Nada disto tudo é suficiente para trazer mudanças fundamentais, mas é o possível em meio às adversidades do momento. Aliás, a gente nunca escolhe as condições para ser cidadania e influir, mas sempre se defronta diante de opções possíveis. Olhando no que se passa a rés do chão da cidadania, uma louca campanha eleitoral como a que estamos vivendo é muito, muitíssimo melhor, do que o silêncio armado e sufocador de ditaduras. Que os mais diferentes deuses que habitam entre nós nos livrem de tal aventura! Uma democracia, com todas as suas mazelas, pode sempre abrir novas possibilidades de amanhã. Trata-se de uma esperança ardente, mesmo com a chama aparentemente apagada.

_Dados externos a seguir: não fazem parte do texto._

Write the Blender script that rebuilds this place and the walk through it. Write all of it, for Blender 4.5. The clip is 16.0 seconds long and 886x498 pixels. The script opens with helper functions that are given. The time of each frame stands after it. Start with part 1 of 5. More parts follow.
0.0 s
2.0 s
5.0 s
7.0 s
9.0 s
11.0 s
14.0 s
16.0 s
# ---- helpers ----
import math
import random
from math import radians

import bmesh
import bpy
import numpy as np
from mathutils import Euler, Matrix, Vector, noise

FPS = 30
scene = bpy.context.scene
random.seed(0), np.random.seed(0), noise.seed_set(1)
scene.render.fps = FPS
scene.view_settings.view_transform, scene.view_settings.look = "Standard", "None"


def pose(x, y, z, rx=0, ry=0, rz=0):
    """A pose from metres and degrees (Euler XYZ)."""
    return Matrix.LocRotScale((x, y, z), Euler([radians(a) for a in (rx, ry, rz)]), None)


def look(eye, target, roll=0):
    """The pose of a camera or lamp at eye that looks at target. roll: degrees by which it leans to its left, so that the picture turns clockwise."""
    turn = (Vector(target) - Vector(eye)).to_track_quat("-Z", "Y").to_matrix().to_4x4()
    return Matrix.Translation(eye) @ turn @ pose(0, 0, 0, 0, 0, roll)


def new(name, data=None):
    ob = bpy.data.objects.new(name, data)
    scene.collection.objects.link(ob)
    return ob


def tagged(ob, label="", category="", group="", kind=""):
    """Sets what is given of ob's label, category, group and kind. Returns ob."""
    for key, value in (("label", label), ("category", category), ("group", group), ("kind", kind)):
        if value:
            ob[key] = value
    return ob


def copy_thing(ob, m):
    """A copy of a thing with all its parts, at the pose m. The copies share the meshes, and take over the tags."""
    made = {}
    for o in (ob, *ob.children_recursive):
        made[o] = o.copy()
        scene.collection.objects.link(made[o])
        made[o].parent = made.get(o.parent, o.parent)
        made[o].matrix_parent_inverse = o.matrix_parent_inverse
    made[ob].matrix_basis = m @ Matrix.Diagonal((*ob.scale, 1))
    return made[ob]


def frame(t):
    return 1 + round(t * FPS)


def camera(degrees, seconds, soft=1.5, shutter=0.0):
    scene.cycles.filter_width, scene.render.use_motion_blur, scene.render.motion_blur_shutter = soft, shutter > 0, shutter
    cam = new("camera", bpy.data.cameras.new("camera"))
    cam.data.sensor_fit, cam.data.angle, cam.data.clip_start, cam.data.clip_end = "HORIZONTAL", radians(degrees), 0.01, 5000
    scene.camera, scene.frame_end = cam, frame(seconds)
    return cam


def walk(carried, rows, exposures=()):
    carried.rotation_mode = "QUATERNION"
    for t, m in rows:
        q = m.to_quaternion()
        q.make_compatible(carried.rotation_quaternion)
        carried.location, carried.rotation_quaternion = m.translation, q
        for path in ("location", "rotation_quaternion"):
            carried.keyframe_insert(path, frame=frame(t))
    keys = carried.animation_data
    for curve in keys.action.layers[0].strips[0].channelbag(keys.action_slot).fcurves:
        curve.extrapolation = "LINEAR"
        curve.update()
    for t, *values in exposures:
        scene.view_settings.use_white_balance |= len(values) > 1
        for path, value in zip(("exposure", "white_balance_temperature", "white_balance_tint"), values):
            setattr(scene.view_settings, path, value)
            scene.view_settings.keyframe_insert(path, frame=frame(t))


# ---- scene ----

O que mais chama a atenção de um ativista e analista político como eu é o debate vivo que foi instalado neste momento. É surpreendente, em meio a todas as adversidades do golpe e do governo Temer, crise econômica sem igual na história do país, Lava-Jato, Lula preso, nossas Marielles cidadãs mortas, um montão de políticos presos ou investigados, que a gente esteja conseguindo discutir o futuro do país. Debate truncado, mas, ainda sim, debate! Vai resolver algo? Vai nos fazer sonhar por outro Brasil? Difícil de responder. Porém, nada como tentar. Afinal, viver é sempre buscar para não morrer sem a satisfação de ter tentado.
Mas está difícil. A estratégica informação e o conhecimento dos problemas que temos pela frente não estão expostos. Dados essenciais como, por exemplo, a centralidade do capital financeiro e bancos – agiotagem legalizada – na nossa crise brasileira nem está pautada no debate. Como será enfrentado o poder dos especuladores no imediato pós-eleitoral, condição sine qua non para mudanças acontecerem? Ninguém tem propostas sobre tal questão e muito menos está sendo discutida entre nós. Afinal, a crise que enfrentamos tem poderosos responsáveis, que podem ser derrotados pela cidadania, ninguém mais. Outra grande questão imediata é o pequeno setor, mas poderoso, do agro é tech, agro é pop, que tirou da cidadania – seus movimentos sociais e múltiplas organizações de sem terra, agricultores familiares, indígenas, quilombolas, ribeirinhos – o protagonismo público sobre o que é bom e forma sustentável de tratar o grande patrimônio natural do nosso grande território, bem comum planetário, que nos cabe cuidar. Também, nem conseguimos pautar a central questão energética e do extrativismo mineral, no centro de nossa reprimarização econômica, dependência e perda de soberania como povo. Para muitos, isto parece uma questão aparentemente distante do imediato da vida dos milhões hoje condenados ao desemprego, à informalidade, à miséria e à fome, apesar de sua centralidade e desafio imediato.
Termino reconhecendo a confusão em que estamos, em pleno processo eleitoral, precisando decidir logo aí quem irá nos governar. Afirmo e reafirmo que, apesar de tudo, democracia é uma confusão virtuosa. Uma eleição é melhor que nada! Se algo sobre nosso futuro estamos discutindo é porque ainda temos uma pequena chama democrática ardendo em nosso seio. Não deixemos que se apague!